Turn 11 and 12 – Coram/Murrays
The Coram/Murrays complex is quite difficult to get right and you can gain a lot of time here. In most cars you won’t need to brake for Coram, but for the odd powerful, low-grip car you may need a slight dab. The key to Coram is turn in early and make sure you lift off the throttle slightly before you lose grip here. If you lift off the throttle after you’ve lost grip and started drifting wide, it takes an age to gain the grip back, so you are pushed out wide at the mid-corner point and lose a lot of time. There is a lot of time to be gained by staying close to the inside of the track all the way through Coram, as it saves you a huge amount in terms of distance travelled.

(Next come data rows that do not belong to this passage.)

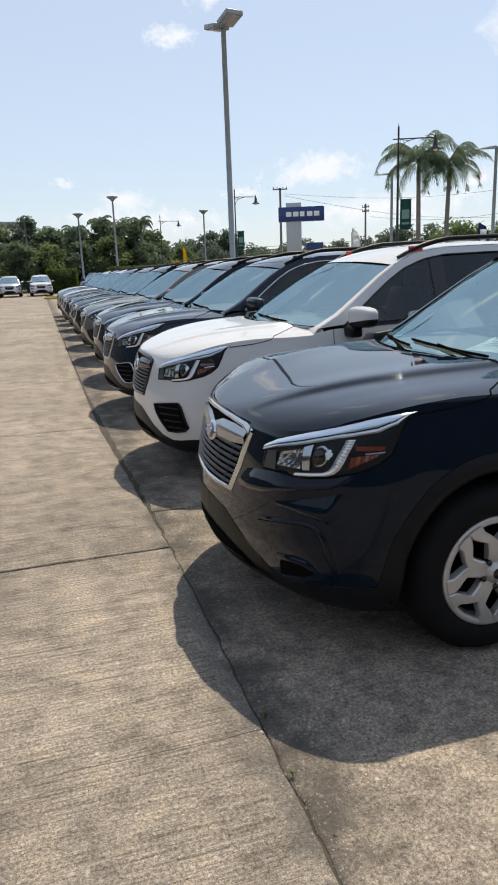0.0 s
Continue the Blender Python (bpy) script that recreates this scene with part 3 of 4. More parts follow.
    box(b, 0.245, 0.395, 0.675, 0.815, 1.050, 1.135, bevel=0.018)
    for v in b.verts:
        if v.co.z > 1.10:
            v.co.z += 0.10 * (v.co.x - 0.30) - 0.06 * (v.co.y - 0.74)
            v.co.x += 0.03
    part("cowl_end", b, PLASTIC, car, "black plastic end piece of the cowl")

    # wipers
    for s0, s1 in ((-0.62, 0.06), (0.02, 0.66)):
        wiper = bmesh.new()
        tube(wiper, [shield(lerp(s0, s1, k / 8), 0.025 + 0.045 * k / 8, 0.010) for k in range(9)], 0.0065, 6)
        tube(wiper, [shield(s0 + 0.02, -0.01, 0.010), shield(lerp(s0, s1, 0.3), 0.02, 0.022), shield(lerp(s0, s1, 0.55), 0.052, 0.018)], 0.006, 6)
        part("wiper", wiper, CAVITY, car, "black windshield wiper")

    # grille
    gh = [(-0.384, 0.886), (-0.32, 0.909), (-0.18, 0.920), (0, 0.925), (0.18, 0.920), (0.32, 0.909), (0.384, 0.886)]
    gl = [(-0.388, 0.872), (-0.348, 0.72), (-0.298, 0.608), (0, 0.598), (0.298, 0.608), (0.348, 0.72), (0.388, 0.872)]
    b = bmesh.new()
    ribbon(b, [(y * 0.97, z + 0.010) for y, z in gl], [(y * 0.97, z - 0.010) for y, z in gh], 0.002, 40, 6)
    grille = part("grille", b, CAVITY, car, "black slatted grille in a bright frame")
    b = bmesh.new()
    inner_l = [(y * 0.93, z + 0.026) for y, z in gl]
    ribbon(b, gl, inner_l, lambda c, r: -0.003 + 0.014 * max(0.0, math.sin(math.pi * r)) ** 0.5, 48, 8)
    part("grille_frame", b, CHROME, grille, "chrome lower grille frame", own_slot=True)
    b = bmesh.new()
    inner_h = [(y * 0.94, z - 0.027) for y, z in gh]
    ribbon(b, inner_h, gh, lambda c, r: -0.003 + 0.014 * max(0.0, math.sin(math.pi * r)) ** 0.5, 48, 8)
    part("grille_bar", b, CHROME, grille, "chrome upper grille bar", own_slot=True)
    for k in range(7):
        z = lerp(0.645, 0.80, k / 6)
        half = table([(0.60, 0.30), (0.72, 0.35), (0.86, 0.39)], z) * 0.93 - 0.004
        b = bmesh.new()
        ribbon(b, [(-half, z - 0.008), (half, z - 0.008)], [(-half, z + 0.008), (half, z + 0.008)], lambda c, r: 0.004 + 0.010 * math.sin(math.pi * r), 24, 3)
        part("slat", b, SLAT, grille)
        for j in range(5):
            y = lerp(-0.8, 0.8, j / 4) * half
            b = bmesh.new()
            ribbon(b, [(y - 0.006, z - 0.011), (y + 0.006, z - 0.011)], [(y - 0.006, z + 0.011), (y + 0.006, z + 0.011)], lambda c, r: 0.006 + 0.011 * math.sin(math.pi * r), 2, 4)
            part("slat_rib", b, SLAT, grille)
    for s in (1, -1):
        b = bmesh.new()
        ribbon(b, [(0.0, 0.785), (0.10, 0.796), (0.24, 0.808), (0.355, 0.822)], [(0.0, 0.856), (0.10, 0.884), (0.24, 0.888), (0.358, 0.876)], lambda c, r: 0.006 + 0.011 * math.sin(math.pi * min(max(r, 0.02), 0.98)), 20, 5, s)
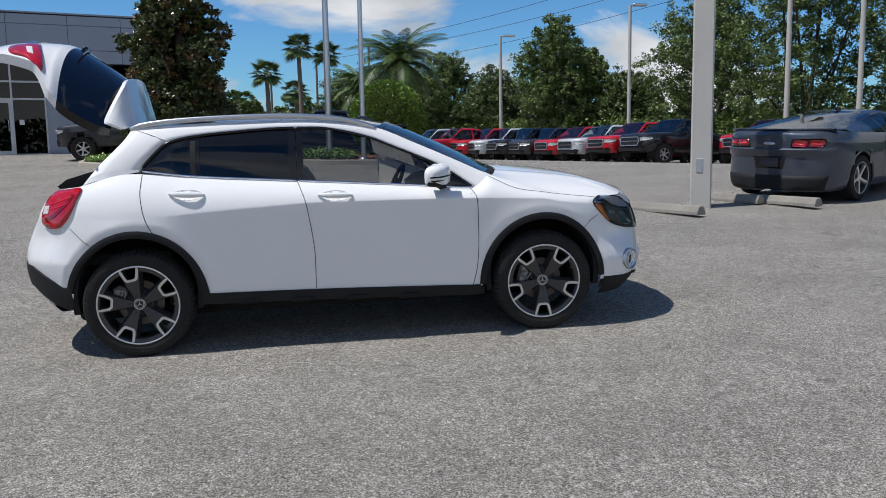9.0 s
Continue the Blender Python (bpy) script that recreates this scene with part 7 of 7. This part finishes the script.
vehicle("sedan", "silver sedan with chrome grille bars parked beside a white sedan", SEDAN, parked(-8.93, 1.16, 0), C_SILVER)
vehicle("sedan", "white sedan with bright wheels parked beside a silver sedan", SEDAN, parked(-9.55, 3.72, 0), C_WHITE2)
vehicle("sedan", "black sedan parked beside a silver sedan", SEDAN, parked(-9.2, -1.65, 0), C_BLACK)
for i, y in enumerate((-1.0, 1.7, 4.4, 7.1)):
    vehicle("sport_utility", "black sport utility vehicle with roof rails, parked tail out", SUV, parked(-16.8 - 0.2 * i, y, 180), C_BLACK if i % 2 else C_DARKGREY, "suv", "suv", near=False)
vehicle("coupe", "steel grey sports coupe with red tail lights", COUPE, parked(10.0, 7.08, 30), C_GREY, "coupe", "coupe")
ROW = [(5.31, 36.46, C_SILVER), (6.21, 34.86, C_RED), (7.73, 34.12, C_RED), (8.44, 33.38, C_SILVER), (9.26, 32.18, C_BLACK), (10.04, 30.97, C_DARKGREY), (10.86, 29.29, C_RED), (11.26, 27.08, C_SILVER), (11.62, 24.42, C_RED), (12.07, 22.1, C_BLACK)]
NAMES = {C_RED.name: "red", C_SILVER.name: "silver", C_BLACK.name: "black", C_DARKGREY.name: "dark grey"}
for x, y, c in ROW:
    t = vehicle("pickup_truck", NAMES[c.name] + " pickup truck parked in a long row", TRUCK, parked(x, y, 197) @ Matrix.Scale(0.97, 4), c, "truck", "truck", near=False)
    tagged(t, group="trucks in the far row")
vehicle("pickup_truck", "red pickup truck parked near the tree line", TRUCK, parked(15.0, 20.1, 201) @ Matrix.Scale(0.97, 4), C_RED, "truck", "truck")
vehicle("pickup_truck", "dark grey pickup truck parked behind the magnolia", TRUCK, parked(-7.27, 22.4, 178), C_DARKGREY, "truck", "truck")
vehicle("pickup_truck", "black pickup truck parked behind the flagpoles", TRUCK, parked(2.3, 26.0, 2), C_BLACK, "truck", "truck", near=False)
vehicle("sedan", "dark blue sedan parked beyond the island", SEDAN, parked(-3.4, 32.0, 150), C_BLUE, near=False)
vehicle("sedan", "white sedan parked beyond the island", SEDAN, parked(-4.6, 35.5, 150), C_WHITE2, near=False)
vehicle("sedan", "dark sedan parked before the showroom window", SEDAN, parked(-18.9, 23.4, 200), C_BLACK, near=False)
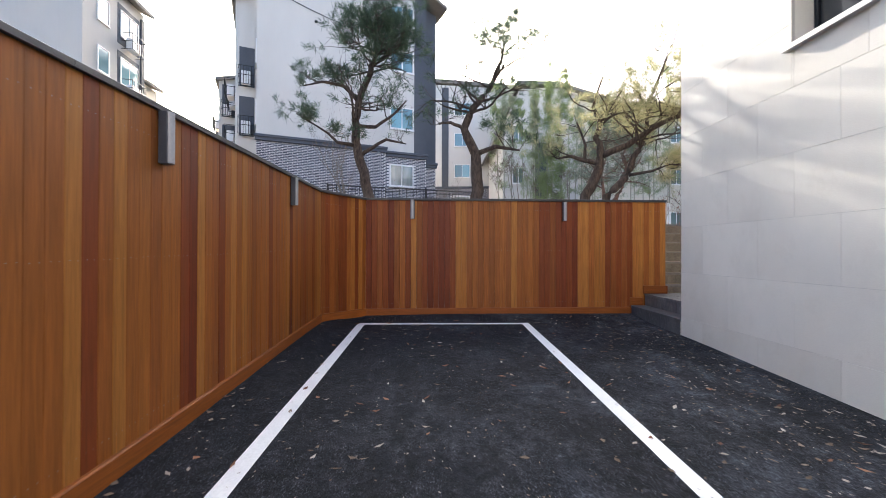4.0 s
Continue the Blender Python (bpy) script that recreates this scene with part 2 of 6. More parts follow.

It is tricky to really brake late at Murrays, because you are turning so much at the same time and you should already be fully to the right-hand side of the track. Don’t worry about trying to find a lot of time under-braking at Murrays – it is not the type of corner that rewards the last of the late brakers. You are much better off keeping it neat and tidy on the entry to Murrays to give yourself a good exit. It is very important there to make sure you are on the power slightly before you apex to get a good drive down the following straight.